While most of WA’s house spiders are relatively harmless, there are a few species that can get quite aggressive when cornered.

Red-back, white-tailed, huntsman, and wolf spiders are all commonplace in gardens, sheds, and sometimes homes across the state. These species, alongside harmless garden orb-weaving spiders and daddy-long-legs, tend to migrate indoors in spring to find a comfortable spot for the humid summer months.

While it is nearly impossible to eliminate every individual spider in your house, there are some easy and natural ways you can start to eradicate them.

Clean and declutter your home

As with any bug problem, the first step is to consistently dust and clean your home to prevent insects from entering. Spiders often nest in dark, warm places, so make sure you always keep your home clean and free of excess clutter, including areas hidden from view, such as behind or under furniture.
This also extends to your garden. Avoid keeping piles of firewood or other debris outside to prevent spiders from building a nest. It’s also wise to store your bins at least a few meters away from your house to prevent spiders from slipping through cracks to enter your home.

Seal gaps around your home

To help prevent spiders from migrating indoors from your garden, it’s essential to seal any gaps between walls, underneath doors, or cracks in window frames to ensure there are no discrete access points.
Make sure you replace or fix torn window screens, and if possible, cover vents with a fine mesh material. Also, avoid leaving windows without screens open for long periods of time.

Get rid of spider webs

If you notice spider webs indoors or outdoors, you’ll need to act fast to remove them. If left unattended, other spiders can be attracted to the same areas to create their own webs, resulting in your population of spiders quickly multiplying.

If you spot webs anywhere in your home, use a vacuum cleaner to remove them. If they’re too high to easily reach, twist them around the end of a broom to remove them – a cobweb broom is ideal for this – then use a duster to clean up any excess silk.
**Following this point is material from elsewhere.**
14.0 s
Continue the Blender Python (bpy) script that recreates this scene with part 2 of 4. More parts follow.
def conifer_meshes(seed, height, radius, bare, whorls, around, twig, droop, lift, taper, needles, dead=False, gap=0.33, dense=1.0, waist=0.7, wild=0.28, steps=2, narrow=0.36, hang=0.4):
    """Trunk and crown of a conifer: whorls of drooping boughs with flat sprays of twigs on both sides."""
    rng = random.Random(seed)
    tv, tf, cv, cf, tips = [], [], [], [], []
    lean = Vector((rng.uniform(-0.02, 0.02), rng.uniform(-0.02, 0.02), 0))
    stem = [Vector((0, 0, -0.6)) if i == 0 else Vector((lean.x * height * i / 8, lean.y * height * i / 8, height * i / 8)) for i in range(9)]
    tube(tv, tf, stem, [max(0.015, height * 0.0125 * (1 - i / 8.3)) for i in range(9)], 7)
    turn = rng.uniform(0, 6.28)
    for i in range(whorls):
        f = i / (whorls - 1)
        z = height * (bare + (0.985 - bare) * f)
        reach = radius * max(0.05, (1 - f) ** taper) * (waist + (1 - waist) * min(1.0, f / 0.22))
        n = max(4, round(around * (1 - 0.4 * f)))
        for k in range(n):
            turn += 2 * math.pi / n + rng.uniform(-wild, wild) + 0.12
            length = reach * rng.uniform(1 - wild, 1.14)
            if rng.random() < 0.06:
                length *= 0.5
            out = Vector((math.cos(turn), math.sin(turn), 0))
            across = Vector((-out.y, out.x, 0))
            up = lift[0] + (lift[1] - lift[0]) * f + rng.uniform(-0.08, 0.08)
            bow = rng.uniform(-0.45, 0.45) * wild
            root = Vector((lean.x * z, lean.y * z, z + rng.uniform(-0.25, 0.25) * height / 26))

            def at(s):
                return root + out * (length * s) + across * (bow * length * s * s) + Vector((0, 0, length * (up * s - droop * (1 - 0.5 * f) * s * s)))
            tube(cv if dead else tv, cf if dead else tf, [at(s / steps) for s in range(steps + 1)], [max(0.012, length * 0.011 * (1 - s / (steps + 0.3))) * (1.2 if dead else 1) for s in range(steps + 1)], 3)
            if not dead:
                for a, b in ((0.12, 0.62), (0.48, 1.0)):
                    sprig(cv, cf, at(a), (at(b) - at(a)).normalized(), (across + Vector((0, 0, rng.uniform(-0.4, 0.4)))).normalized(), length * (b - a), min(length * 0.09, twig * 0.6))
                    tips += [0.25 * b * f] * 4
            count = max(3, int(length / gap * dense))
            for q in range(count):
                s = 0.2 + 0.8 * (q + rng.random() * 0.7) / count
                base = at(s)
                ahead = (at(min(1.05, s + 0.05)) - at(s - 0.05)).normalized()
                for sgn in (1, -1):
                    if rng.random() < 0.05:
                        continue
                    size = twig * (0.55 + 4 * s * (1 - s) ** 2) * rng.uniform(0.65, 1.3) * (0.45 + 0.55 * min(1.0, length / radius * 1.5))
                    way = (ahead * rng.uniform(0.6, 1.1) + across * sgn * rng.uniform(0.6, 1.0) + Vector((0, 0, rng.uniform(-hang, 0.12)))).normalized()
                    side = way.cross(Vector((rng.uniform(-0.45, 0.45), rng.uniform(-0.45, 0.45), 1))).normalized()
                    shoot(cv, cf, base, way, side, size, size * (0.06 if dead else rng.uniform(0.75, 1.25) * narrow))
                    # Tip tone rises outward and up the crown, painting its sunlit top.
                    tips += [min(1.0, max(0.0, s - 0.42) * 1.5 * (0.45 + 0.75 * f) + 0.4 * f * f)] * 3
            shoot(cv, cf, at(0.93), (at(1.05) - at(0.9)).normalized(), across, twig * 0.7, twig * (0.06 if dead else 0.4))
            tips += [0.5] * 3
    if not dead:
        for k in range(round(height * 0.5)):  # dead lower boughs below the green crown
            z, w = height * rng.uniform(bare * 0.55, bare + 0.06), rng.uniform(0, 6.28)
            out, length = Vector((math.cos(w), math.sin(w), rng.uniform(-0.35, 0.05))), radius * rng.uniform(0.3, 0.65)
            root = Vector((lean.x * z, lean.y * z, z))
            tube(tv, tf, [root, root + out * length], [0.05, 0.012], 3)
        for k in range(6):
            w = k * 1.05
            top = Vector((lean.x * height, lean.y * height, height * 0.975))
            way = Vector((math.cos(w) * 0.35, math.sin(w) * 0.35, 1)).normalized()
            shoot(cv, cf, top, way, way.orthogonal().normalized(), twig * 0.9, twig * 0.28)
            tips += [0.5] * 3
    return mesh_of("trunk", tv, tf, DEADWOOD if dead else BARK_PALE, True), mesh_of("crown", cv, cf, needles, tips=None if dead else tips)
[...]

For webs in windows, spray water on and around them, then use a cloth to wipe away.

Limit lighting

As spiders feed on insects (which are attracted to light sources), it’s important to turn lights off when they aren’t needed to limit gathering areas for all bugs. This is crucial for outdoor lighting, where bugs can congregate more easily. If your outdoor lights aren’t required, keep them turned off.

Spray peppermint oil

Considered ‘natural insecticides’, certain oils can repel spiders due to their strong odor. Because spiders smell and taste with their legs, spritzing natural oil (in particular, peppermint oil) on surfaces around your home can help deter spiders from sticking around.
To do this, add about 20 drops of peppermint oil to a spray bottle filled with water and spray it around your home’s spider-affected areas.

Be wary of what you bring inside

If you’re bringing items like shoes, clothing, or toys indoors from outside, give them a good shake before carrying them in. Spiders can easily crawl into these items and be accidentally brought into the house.
If you have permanent outdoor equipment like sports gear, shoes, or bike helmets, store them in a secure plastic container so spiders can’t nestle in them.